*Directions for this task*:
Extract each line bearing the word "collection".

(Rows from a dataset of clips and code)
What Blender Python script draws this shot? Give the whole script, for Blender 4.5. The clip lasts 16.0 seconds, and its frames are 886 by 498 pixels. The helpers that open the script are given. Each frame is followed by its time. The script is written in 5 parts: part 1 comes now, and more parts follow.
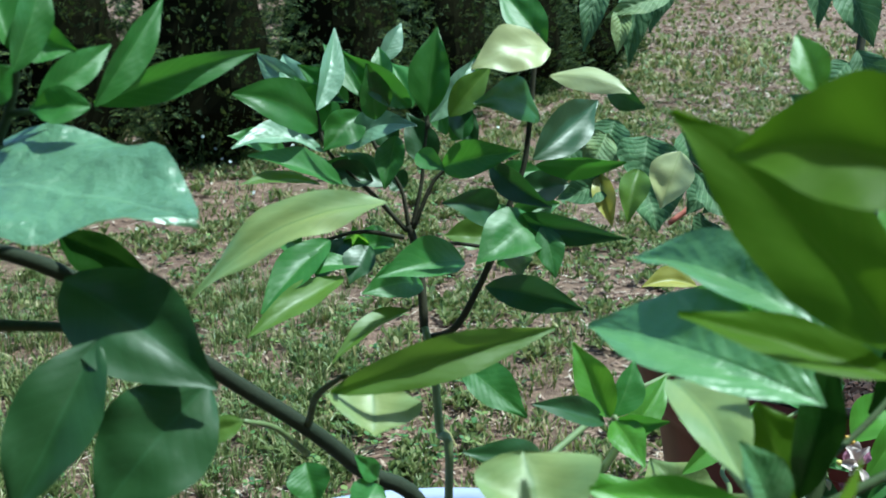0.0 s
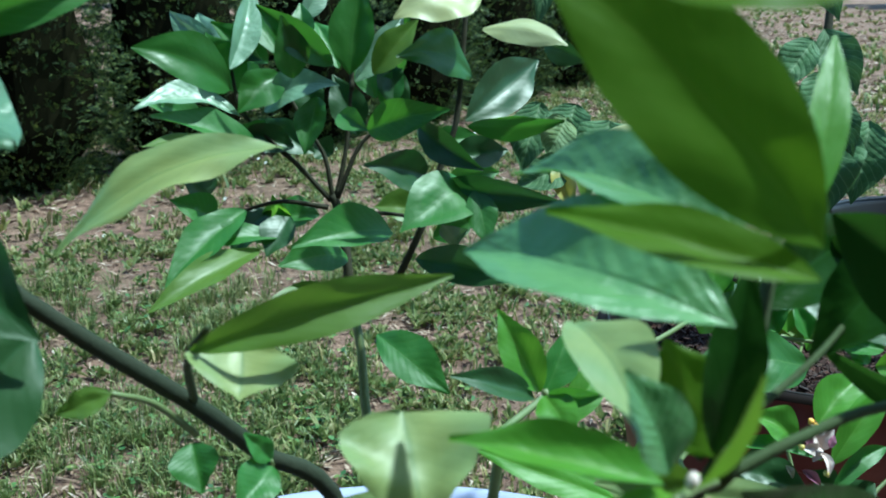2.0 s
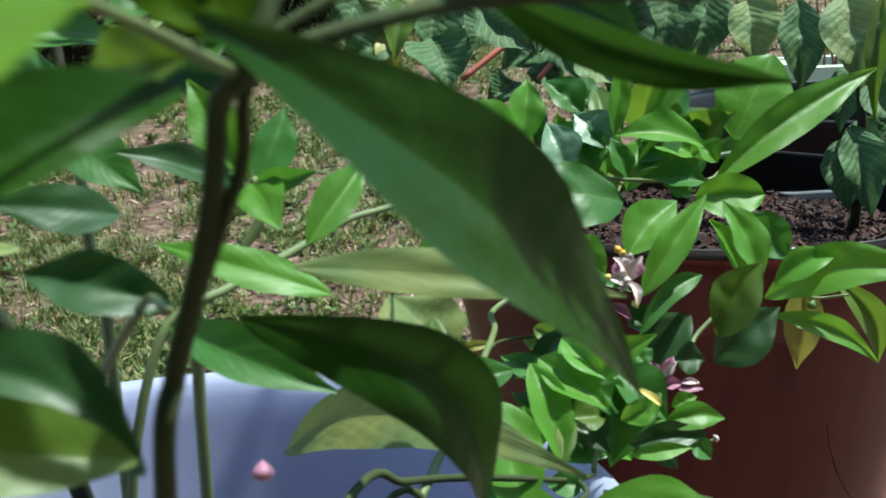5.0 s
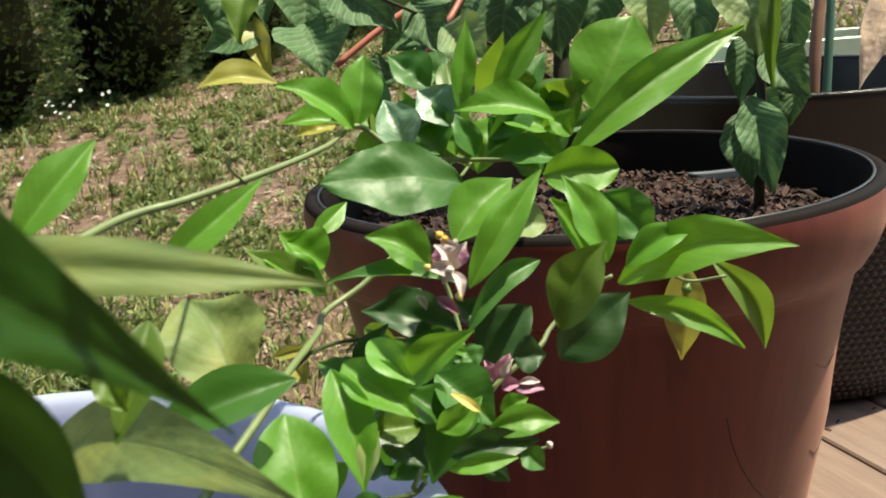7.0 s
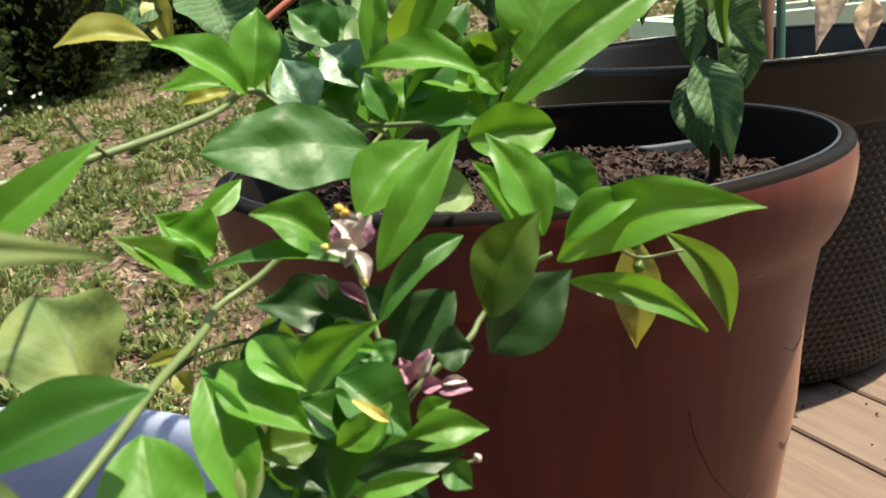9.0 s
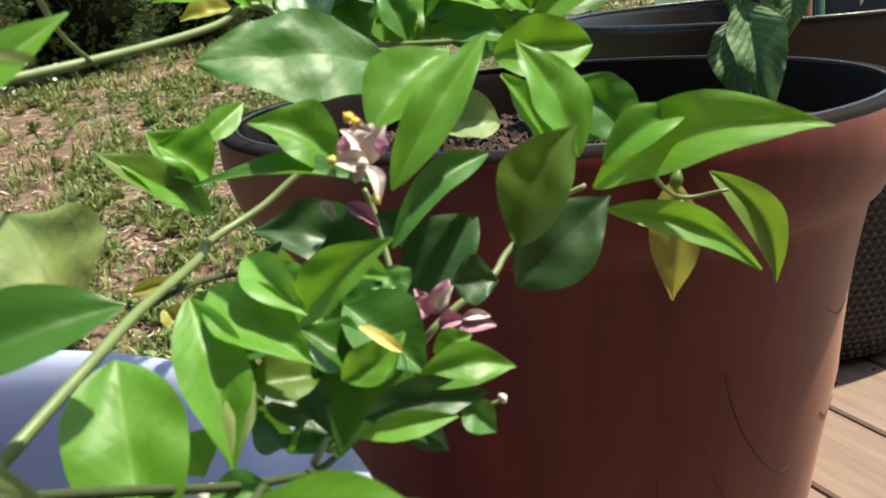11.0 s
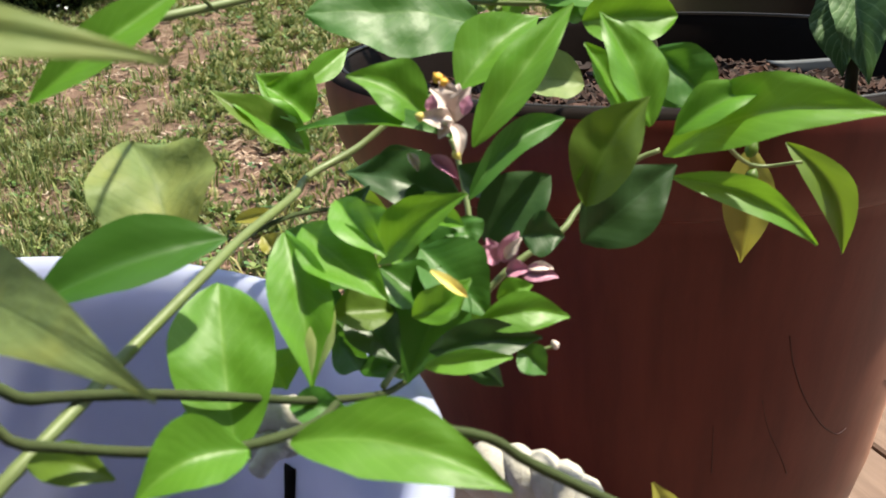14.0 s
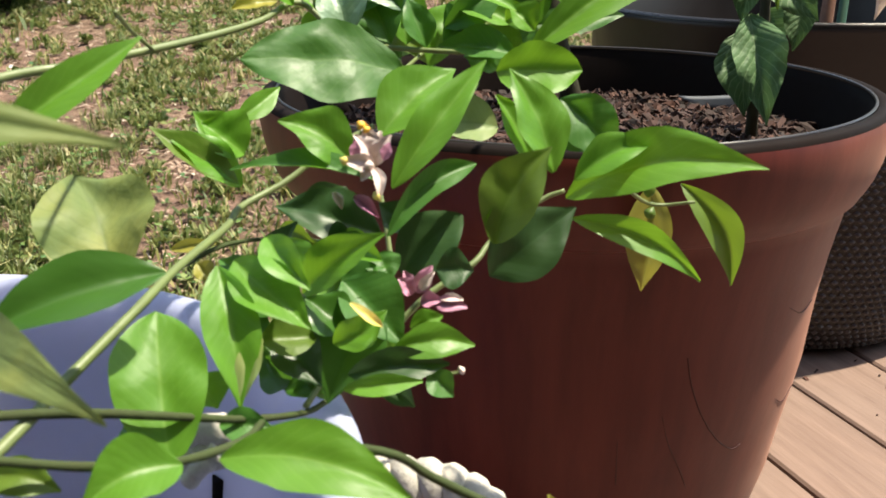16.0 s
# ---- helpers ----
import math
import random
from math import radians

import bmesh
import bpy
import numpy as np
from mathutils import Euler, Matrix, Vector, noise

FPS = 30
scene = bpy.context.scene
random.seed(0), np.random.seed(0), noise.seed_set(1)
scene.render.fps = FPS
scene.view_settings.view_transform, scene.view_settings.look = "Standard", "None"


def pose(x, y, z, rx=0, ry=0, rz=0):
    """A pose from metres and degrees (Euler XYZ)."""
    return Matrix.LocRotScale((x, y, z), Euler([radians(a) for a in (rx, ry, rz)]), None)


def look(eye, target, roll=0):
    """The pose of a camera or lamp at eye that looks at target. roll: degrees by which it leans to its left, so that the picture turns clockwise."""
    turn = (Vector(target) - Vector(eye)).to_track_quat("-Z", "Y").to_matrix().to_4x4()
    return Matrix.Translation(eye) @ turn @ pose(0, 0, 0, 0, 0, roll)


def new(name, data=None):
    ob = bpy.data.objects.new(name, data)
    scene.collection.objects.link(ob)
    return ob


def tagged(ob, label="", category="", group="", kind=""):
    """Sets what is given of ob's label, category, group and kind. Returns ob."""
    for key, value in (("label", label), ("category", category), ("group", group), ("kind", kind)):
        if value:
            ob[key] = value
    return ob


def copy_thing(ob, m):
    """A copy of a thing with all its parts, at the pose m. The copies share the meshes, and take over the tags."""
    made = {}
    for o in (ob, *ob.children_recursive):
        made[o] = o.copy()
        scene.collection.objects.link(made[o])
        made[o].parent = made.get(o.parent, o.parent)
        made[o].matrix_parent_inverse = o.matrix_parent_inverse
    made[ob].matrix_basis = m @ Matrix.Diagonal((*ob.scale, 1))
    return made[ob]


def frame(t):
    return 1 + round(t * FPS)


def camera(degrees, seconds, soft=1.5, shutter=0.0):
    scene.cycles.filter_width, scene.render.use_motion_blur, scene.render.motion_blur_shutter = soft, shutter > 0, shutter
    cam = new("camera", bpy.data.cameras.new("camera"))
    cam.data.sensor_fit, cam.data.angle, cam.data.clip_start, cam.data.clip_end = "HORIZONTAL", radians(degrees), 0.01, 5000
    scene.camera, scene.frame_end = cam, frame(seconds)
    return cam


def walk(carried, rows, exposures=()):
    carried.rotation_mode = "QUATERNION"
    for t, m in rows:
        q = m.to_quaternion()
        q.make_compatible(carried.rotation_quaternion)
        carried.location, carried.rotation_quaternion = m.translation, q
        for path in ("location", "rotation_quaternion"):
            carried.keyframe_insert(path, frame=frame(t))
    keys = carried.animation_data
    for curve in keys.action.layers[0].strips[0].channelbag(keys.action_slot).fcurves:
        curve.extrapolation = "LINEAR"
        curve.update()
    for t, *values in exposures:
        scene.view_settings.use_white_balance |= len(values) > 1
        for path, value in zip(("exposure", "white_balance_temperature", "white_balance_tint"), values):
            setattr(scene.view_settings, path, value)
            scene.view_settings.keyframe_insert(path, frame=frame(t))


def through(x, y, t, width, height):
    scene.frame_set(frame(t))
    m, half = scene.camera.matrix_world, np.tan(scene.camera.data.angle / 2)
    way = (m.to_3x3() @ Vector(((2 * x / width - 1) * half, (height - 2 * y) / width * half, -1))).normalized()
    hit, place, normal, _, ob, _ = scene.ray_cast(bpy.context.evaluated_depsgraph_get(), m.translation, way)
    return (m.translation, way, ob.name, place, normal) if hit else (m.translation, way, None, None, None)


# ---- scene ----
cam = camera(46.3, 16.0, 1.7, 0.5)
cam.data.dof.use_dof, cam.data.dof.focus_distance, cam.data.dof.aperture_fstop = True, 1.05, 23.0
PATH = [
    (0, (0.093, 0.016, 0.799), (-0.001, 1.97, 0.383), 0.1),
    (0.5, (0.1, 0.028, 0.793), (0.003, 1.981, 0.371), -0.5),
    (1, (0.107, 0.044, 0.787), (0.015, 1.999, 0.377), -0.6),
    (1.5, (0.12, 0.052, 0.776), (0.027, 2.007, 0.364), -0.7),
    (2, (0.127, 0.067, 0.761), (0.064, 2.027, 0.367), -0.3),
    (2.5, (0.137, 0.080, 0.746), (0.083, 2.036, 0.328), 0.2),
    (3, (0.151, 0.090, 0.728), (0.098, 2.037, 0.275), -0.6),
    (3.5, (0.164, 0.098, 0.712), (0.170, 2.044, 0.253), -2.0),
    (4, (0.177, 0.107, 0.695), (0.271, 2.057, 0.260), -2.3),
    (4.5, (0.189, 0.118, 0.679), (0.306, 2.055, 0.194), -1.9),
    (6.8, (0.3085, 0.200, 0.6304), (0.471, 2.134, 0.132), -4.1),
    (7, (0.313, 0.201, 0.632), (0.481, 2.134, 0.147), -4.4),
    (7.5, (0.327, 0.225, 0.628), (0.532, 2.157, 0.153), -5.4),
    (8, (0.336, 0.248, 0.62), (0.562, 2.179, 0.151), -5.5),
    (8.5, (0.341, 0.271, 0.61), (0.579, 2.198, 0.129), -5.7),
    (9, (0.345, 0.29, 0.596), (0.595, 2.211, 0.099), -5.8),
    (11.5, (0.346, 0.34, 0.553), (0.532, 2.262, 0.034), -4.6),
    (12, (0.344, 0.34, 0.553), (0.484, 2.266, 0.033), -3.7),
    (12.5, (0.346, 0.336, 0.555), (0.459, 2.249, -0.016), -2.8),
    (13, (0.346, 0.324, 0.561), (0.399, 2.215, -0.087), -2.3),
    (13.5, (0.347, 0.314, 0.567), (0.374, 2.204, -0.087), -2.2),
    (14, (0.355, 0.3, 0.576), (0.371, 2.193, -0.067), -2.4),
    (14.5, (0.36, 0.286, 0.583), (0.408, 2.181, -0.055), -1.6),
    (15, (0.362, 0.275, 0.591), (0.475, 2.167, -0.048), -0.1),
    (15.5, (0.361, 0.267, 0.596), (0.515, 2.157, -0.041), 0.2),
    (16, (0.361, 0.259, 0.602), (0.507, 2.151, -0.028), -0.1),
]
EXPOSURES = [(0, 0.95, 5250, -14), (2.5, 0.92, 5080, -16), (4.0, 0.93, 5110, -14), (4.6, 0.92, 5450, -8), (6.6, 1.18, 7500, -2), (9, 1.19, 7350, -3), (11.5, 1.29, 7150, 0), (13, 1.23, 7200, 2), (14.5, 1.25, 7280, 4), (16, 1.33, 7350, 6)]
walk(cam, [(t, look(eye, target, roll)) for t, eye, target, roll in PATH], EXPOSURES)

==

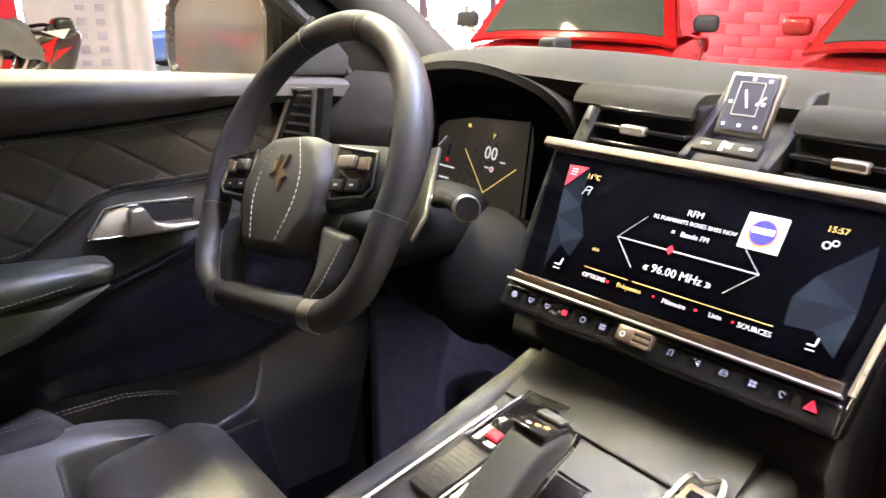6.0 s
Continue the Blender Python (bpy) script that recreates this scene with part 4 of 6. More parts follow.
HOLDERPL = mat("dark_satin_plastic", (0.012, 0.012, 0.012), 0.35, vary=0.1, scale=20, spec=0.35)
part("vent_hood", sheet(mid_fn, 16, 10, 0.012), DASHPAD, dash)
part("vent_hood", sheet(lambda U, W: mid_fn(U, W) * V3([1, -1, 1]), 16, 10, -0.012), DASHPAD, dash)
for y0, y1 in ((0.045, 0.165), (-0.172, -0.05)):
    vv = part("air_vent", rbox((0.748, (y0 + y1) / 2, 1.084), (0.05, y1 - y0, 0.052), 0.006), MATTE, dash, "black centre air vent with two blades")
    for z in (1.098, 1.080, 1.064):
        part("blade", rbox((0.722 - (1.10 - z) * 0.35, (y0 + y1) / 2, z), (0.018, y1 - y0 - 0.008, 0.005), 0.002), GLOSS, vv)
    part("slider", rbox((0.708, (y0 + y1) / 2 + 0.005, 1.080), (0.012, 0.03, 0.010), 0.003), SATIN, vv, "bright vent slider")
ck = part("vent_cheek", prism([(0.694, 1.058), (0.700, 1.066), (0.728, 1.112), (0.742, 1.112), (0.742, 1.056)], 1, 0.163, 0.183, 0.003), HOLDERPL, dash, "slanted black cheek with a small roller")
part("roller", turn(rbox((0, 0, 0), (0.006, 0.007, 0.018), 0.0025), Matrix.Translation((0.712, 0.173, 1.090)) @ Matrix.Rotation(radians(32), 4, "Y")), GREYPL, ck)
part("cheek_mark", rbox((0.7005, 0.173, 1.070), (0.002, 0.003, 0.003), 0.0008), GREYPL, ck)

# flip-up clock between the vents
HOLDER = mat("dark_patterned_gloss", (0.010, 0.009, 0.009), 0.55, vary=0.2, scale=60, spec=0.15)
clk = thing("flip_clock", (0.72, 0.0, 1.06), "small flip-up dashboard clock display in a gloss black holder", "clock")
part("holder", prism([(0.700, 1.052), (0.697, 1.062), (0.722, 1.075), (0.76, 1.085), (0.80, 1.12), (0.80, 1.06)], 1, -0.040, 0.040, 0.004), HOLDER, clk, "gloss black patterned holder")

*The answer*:
    scene.collection.objects.link(ob)
        scene.collection.objects.link(made[o])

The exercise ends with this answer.